Hilbert Hotel: what if countably many buses each with countably many guests arrived? Situation: There's a hotel owner David Hilbert who owns a hotel with countably many (infinity that can be mapped by natural number surjectively) rooms, and there are countable guests who lived inside starting from room NO:1 and so on.
Now if a guest arrived...I guess we all know what to do--ask everyone to move over to the next door and spare Room NO:1 for the guest.
Now if a bus of countably new guests arrived...we can ask the residents to move to rooms with room number double of their current room number so as to save all the odd-numbered room for the new guests.
Question: But now what if countably many buses each with countably many guests arrived? What can we do to find new rooms for the new guests?

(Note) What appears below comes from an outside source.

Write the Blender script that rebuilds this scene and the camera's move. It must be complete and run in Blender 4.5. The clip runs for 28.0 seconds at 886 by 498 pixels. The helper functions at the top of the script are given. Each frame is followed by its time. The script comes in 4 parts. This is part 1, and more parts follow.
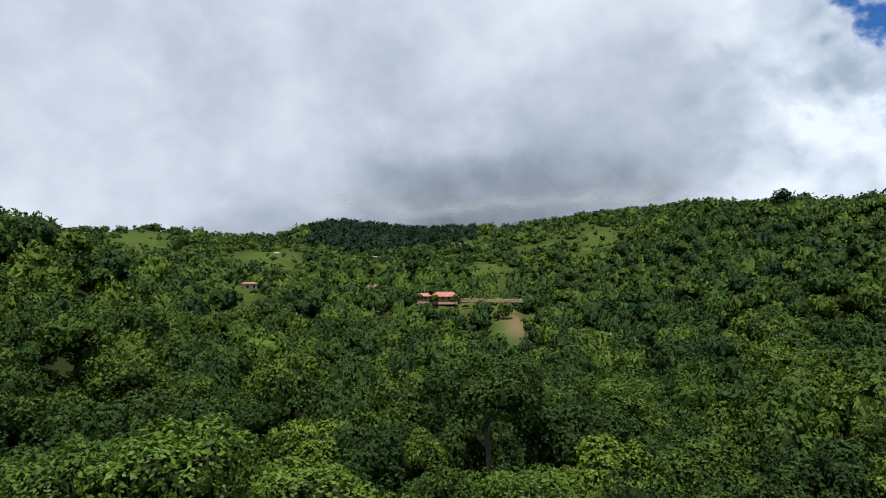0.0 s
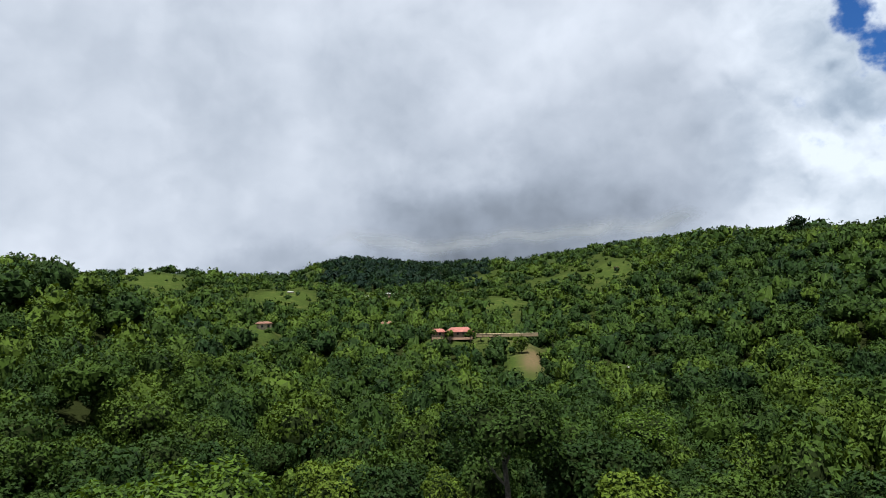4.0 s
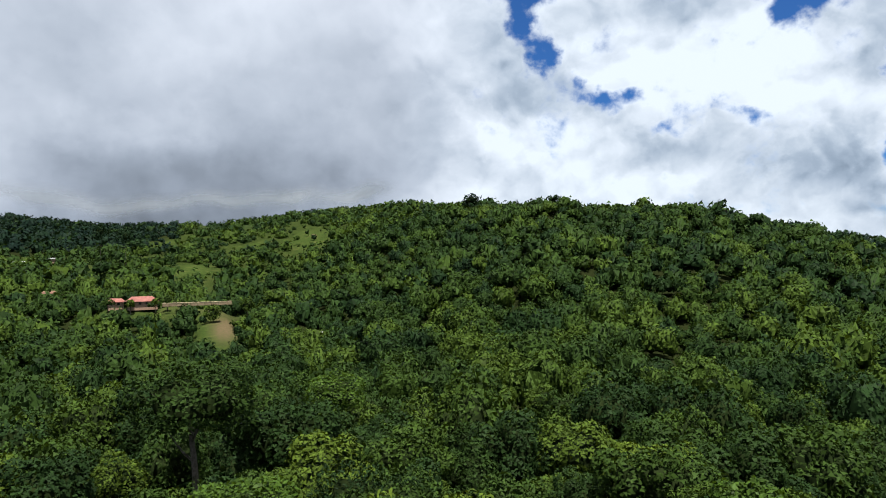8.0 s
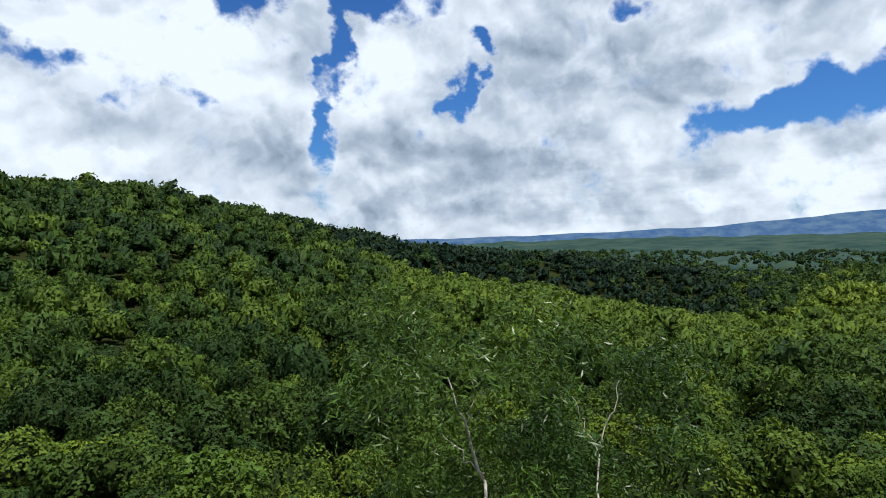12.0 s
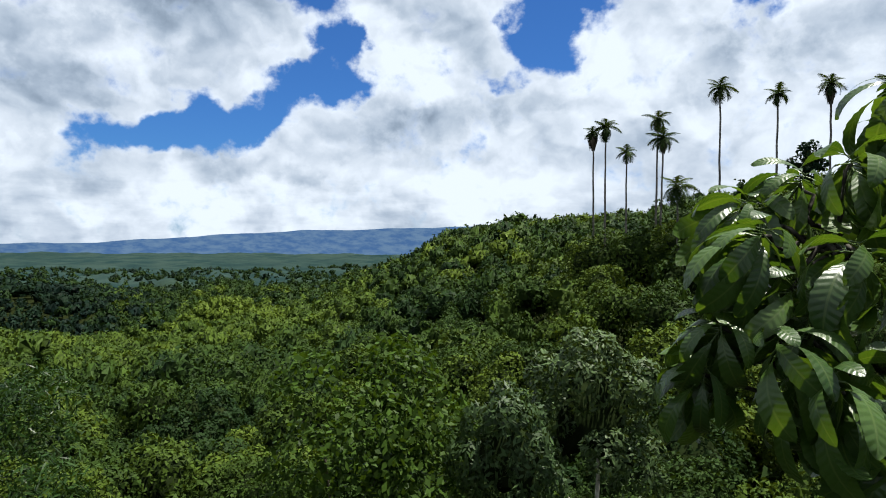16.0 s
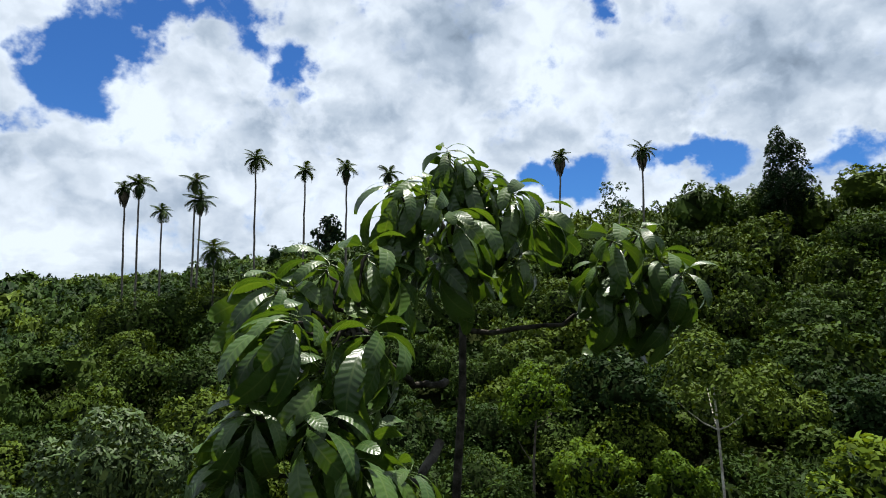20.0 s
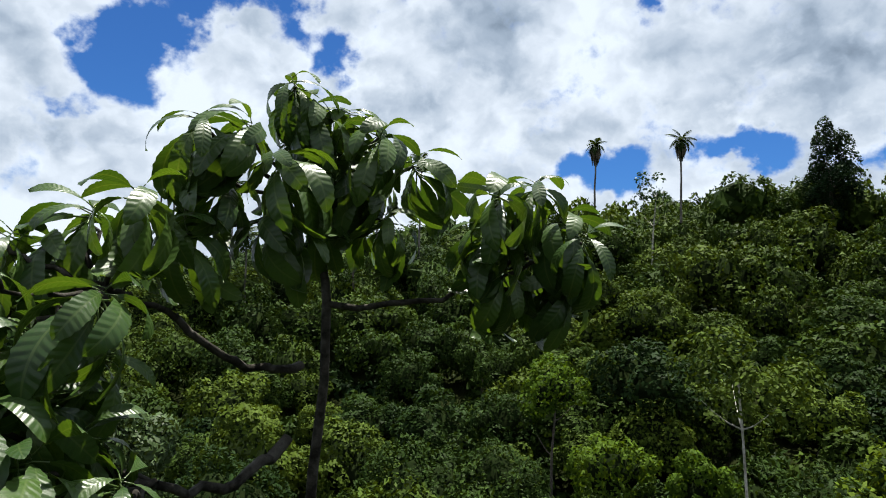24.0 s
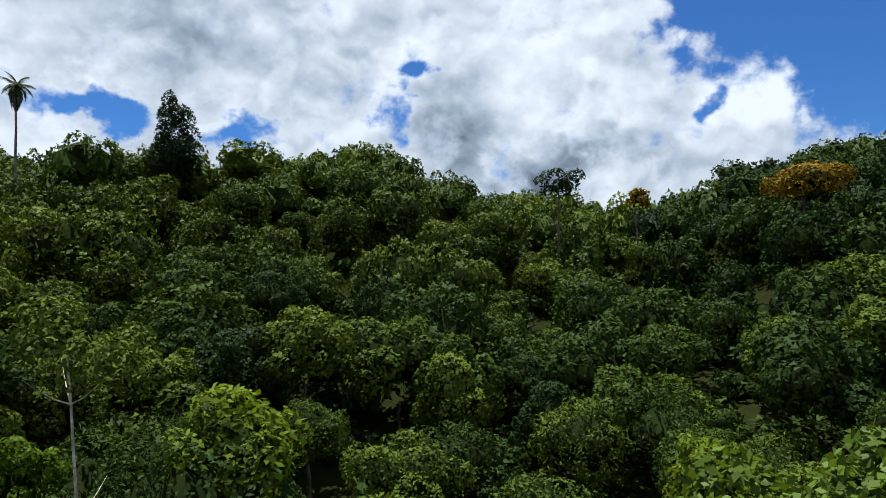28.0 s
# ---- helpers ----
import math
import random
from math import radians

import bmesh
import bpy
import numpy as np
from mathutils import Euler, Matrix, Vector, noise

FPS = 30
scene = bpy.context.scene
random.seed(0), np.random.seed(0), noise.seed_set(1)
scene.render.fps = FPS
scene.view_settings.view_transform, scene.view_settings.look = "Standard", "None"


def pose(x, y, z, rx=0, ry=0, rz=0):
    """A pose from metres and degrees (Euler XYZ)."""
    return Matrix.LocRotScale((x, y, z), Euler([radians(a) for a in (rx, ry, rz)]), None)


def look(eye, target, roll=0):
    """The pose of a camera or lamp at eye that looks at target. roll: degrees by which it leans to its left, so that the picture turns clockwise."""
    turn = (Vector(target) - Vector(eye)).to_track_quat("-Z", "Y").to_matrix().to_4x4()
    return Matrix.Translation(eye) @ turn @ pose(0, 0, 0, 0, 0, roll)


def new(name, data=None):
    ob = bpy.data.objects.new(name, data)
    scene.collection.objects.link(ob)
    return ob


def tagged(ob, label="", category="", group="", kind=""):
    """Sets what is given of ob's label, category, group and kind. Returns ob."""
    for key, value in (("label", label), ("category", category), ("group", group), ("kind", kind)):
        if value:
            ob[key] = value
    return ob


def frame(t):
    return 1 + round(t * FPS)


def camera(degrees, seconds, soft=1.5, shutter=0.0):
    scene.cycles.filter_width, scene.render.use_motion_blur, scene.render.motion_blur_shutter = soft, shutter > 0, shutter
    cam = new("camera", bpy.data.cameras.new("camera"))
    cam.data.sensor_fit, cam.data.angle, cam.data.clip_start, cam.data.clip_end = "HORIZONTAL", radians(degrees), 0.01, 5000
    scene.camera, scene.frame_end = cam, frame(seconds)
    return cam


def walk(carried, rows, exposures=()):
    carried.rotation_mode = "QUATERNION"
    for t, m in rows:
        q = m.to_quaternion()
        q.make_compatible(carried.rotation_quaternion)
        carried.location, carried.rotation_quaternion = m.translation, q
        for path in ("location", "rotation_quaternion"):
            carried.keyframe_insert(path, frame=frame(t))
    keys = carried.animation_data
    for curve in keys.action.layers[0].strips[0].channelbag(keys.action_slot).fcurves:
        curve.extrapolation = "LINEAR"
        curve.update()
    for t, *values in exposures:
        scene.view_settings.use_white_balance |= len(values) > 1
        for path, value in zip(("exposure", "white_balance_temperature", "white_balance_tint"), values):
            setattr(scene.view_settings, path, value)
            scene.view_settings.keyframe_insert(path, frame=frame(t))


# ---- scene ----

I know that the union of countably many countable sets is countable, and so far I am thinking about something to do with prime number factorization raise to the power of the number of their buses...but then how do I ask the occupants to move...?
Any thoughts or better room-assigning scheme?
 A: You can have the occupants move in the same way (double their room number), then ask the new guests to take a room based on a diagonalization argument: each bus has a row in an infinite array, so the person in (1,1) takes the first open room, then (1,2), then (2,1), and so on.
A: Since academic salaries are not generous, Hilbert likes his hotel to have full occupancy.
Assume the hotel rooms are numbered $1$, $2$, $3$, and so on.
Move the guest currently occupying room $k$ to room $2k-1$. 
The $k$-th person in bus $1$ goes to room $2^1(2k-1)$.
The $k$-th person in bus $2$ goes to room $2^2(2k-1)$.
In general, the $k$-th person in bus $j$ goes to room $2^j(2k-1)$.
We have full occupancy again. 
A: Move all your guests from the $n$-th room to the $2^n$-th room.
The guests from the $k$-th bus will be placed into the powers of the $k+1$-th prime number. This ensures that all the guests are well-placed, and whatnot.
Alternatively, fix some bijection between $\mathbb N$ and $\mathbb N^2$, and send the guests to the rooms whose numbers are mapped to $(0,n)$ and send the guests from the $k$-th bus to the rooms whose numbers are mapped to $(k,n)$.